The Havre Public Schools Board of Trustee’s meeting was unusually technology focused Tuesday, including the recent use of the district’s computer systems in determining whether students are eligible for extracurricular activities.
Havre High School’s Interim Principal Dennis Murphy spoke about changes to the eligibility policy that were tried out last year before becoming official policy this year.
Under the new system, the activities department at the school checks on a student’s progress every Monday through the district’s computers and notifies affected students and coaches of their ineligibility and why they are ineligible.
The students then can go to the teachers to talk about what they are not doing or have not done and what progress they can make to become eligible again that week.
The policy before was for teachers to tell the activities office directly which students would be ineligible each Monday, which would hold true until the following Monday.
Murphy, who used to be activities director before his current position, said the new policy should foster better communication.
“What I’m trying to create is interaction between our students and our teachers, ” Murphy said.
Since fully adopting the policy this year, Murphy said there have been some necessary adjustments, but it is getting better.
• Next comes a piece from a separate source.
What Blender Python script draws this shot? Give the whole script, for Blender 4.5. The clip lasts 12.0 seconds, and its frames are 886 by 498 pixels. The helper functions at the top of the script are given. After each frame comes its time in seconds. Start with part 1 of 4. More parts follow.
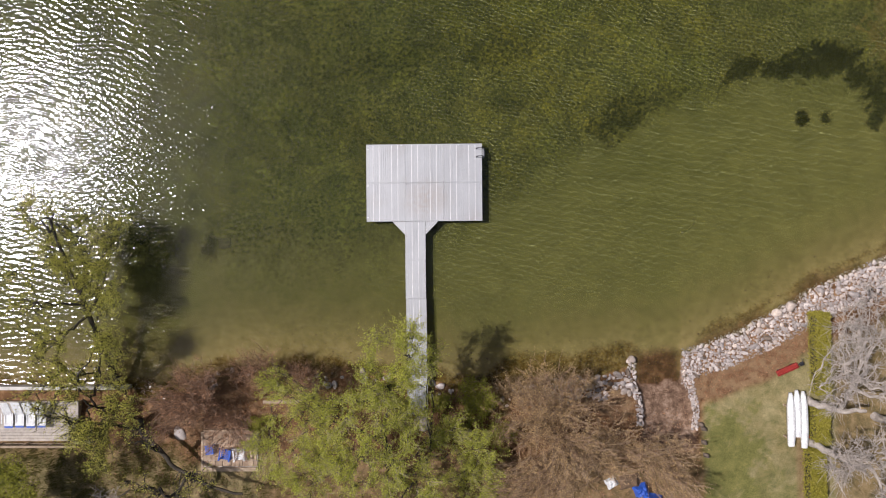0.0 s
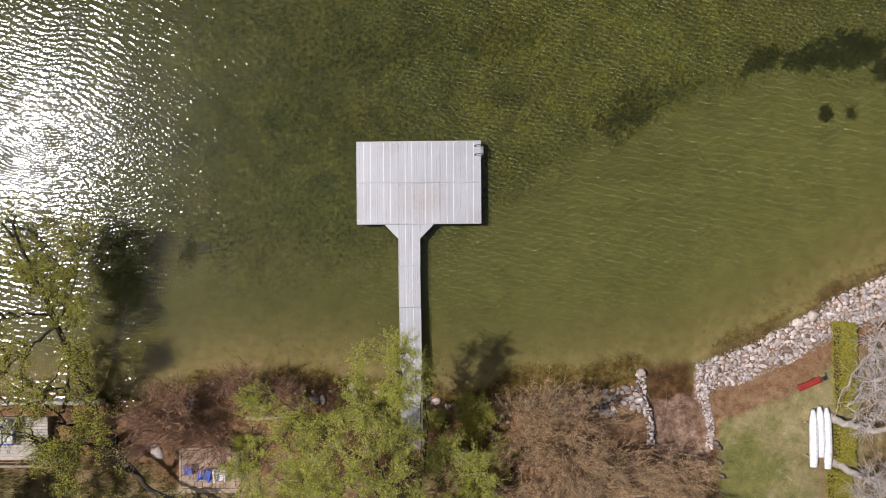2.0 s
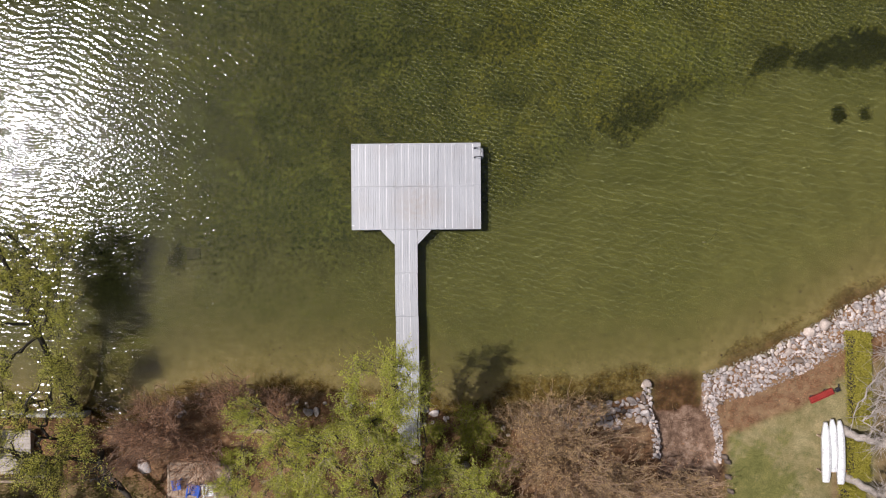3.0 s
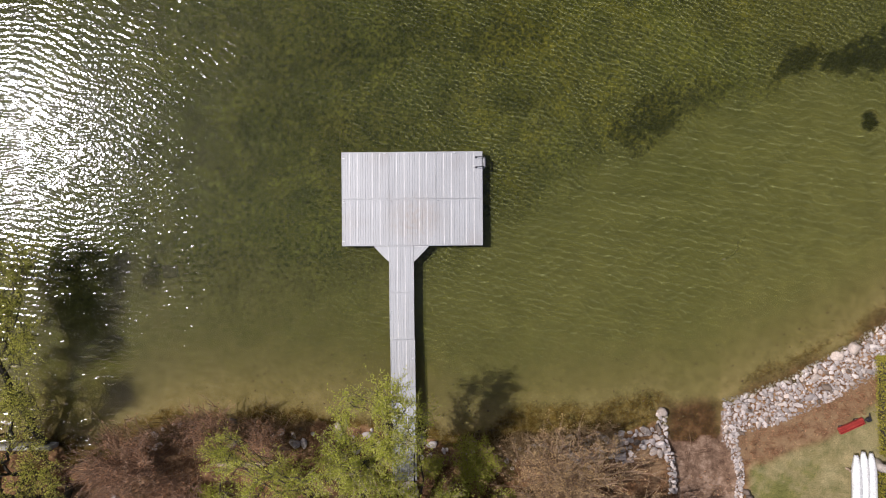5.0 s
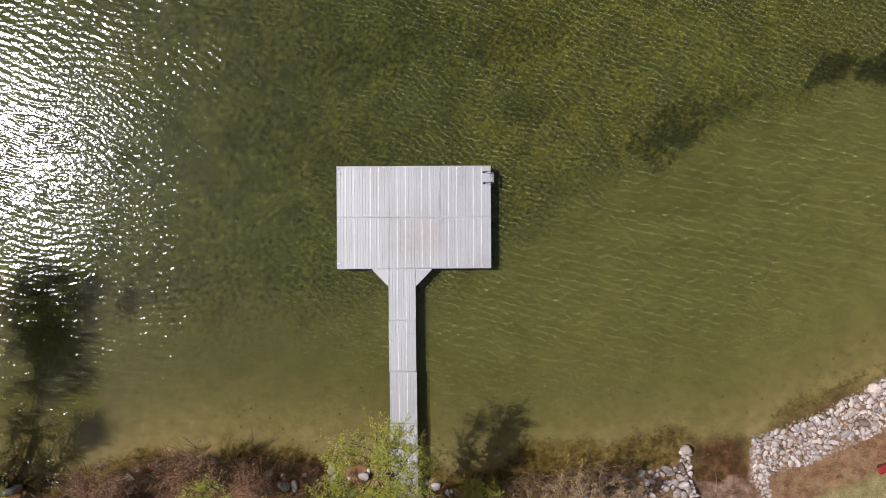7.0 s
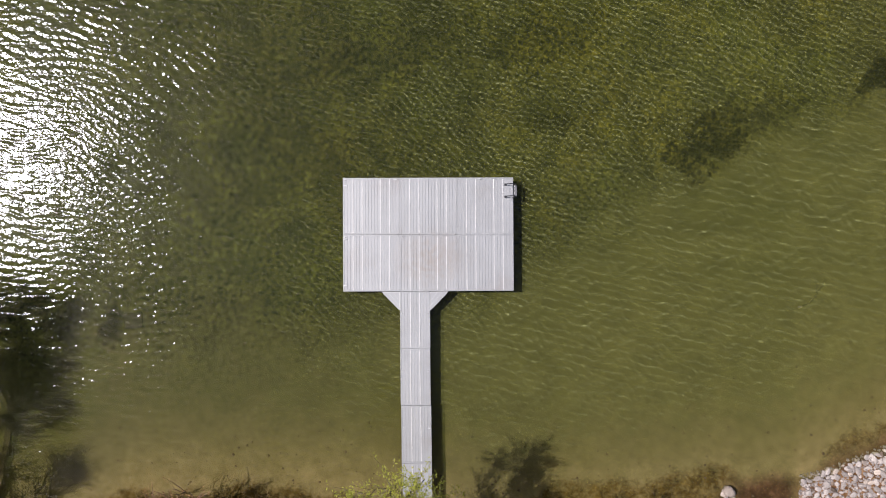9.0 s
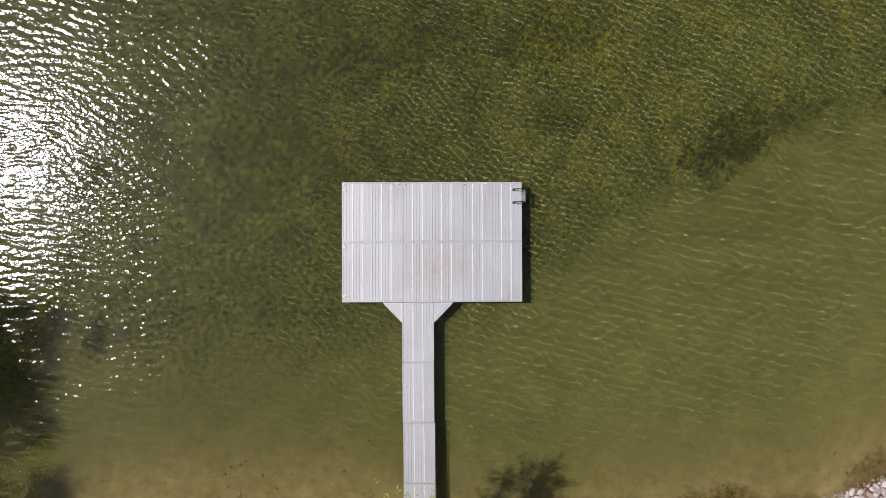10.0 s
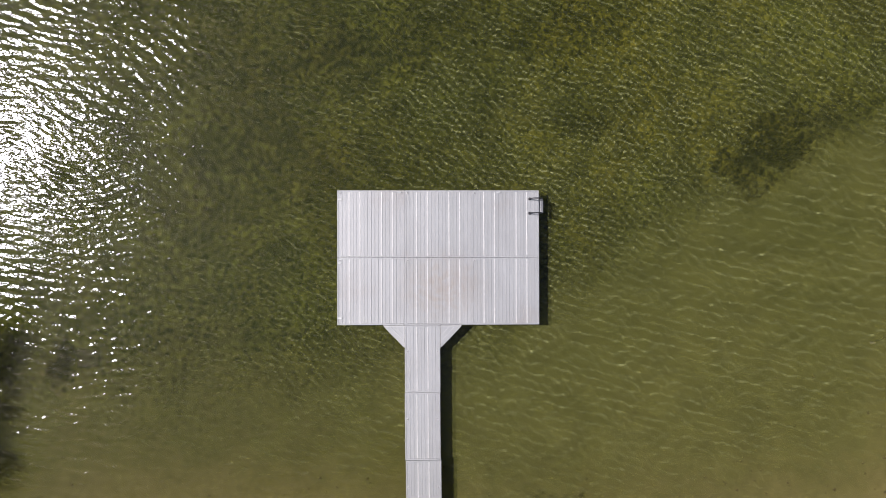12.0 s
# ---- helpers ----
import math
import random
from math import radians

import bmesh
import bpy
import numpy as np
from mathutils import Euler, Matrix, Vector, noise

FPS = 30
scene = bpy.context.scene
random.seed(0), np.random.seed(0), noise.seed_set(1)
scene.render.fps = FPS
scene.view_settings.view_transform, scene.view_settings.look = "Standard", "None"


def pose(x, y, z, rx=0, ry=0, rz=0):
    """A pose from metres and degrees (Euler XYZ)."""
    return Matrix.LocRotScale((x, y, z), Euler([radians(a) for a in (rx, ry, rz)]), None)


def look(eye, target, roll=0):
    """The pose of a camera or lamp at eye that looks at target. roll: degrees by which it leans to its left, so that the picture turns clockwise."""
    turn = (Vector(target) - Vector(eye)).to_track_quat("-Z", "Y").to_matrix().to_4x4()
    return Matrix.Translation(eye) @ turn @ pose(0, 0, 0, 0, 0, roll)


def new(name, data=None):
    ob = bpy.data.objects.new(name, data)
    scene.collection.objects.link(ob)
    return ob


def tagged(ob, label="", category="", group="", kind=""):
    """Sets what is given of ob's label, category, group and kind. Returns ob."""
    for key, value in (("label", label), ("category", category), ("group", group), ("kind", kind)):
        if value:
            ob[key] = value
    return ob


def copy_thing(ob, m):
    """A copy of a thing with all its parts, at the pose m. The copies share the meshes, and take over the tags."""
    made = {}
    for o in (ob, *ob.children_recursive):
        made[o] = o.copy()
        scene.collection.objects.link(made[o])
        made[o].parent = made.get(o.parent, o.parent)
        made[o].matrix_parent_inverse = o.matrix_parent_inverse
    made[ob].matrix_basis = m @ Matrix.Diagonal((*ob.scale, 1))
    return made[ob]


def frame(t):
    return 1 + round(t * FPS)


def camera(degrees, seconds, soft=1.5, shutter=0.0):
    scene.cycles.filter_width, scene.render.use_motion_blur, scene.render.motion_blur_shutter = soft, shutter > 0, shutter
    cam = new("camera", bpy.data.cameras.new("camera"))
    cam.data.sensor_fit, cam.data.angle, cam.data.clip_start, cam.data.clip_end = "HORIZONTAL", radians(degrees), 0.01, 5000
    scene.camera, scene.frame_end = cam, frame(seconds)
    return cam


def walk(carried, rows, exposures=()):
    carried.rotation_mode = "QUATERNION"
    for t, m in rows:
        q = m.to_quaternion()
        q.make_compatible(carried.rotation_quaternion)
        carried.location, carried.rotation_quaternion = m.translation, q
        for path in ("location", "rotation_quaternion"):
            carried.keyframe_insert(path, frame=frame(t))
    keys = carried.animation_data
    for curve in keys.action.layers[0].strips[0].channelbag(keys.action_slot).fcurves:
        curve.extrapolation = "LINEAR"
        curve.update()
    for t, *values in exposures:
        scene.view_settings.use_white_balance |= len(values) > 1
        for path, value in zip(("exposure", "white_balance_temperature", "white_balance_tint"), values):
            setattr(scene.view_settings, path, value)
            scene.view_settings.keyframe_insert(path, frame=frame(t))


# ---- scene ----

“There are some bumps there no doubt. There is a little difference in reporting, but the results are the same: get the job done in the classroom, good things are going to happen, ” Murphy said. “I think it’s more positive for our kids because they’re going to talk to their teachers. Some of these kids don’t even know why they’re ineligible. ”
During Tuesday night’s discussion, trustee Norm Proctor seemed to have some reservations about the idea, that it might be too subjective, particularly the idea of teachers creating the standards of progress necessary to be eligible.
“The part that bothered me a little was that the improvement part was left up to the teacher; that’s subjective, ” Proctor said this morning. “It gives the teacher more authority and leeway, but it puts more on them. ”
He said he wished the policy outlined an objective standard that teachers could use to support their decisions. Now, Proctor anticipates, one teacher might declare a student eligible while another doesn’t, blocking eligibility, pitting the student against that one nay-saying teacher.
At the meeting Murphy said the policy currently affects about 30 or 40 students right now, and those students change from week to week.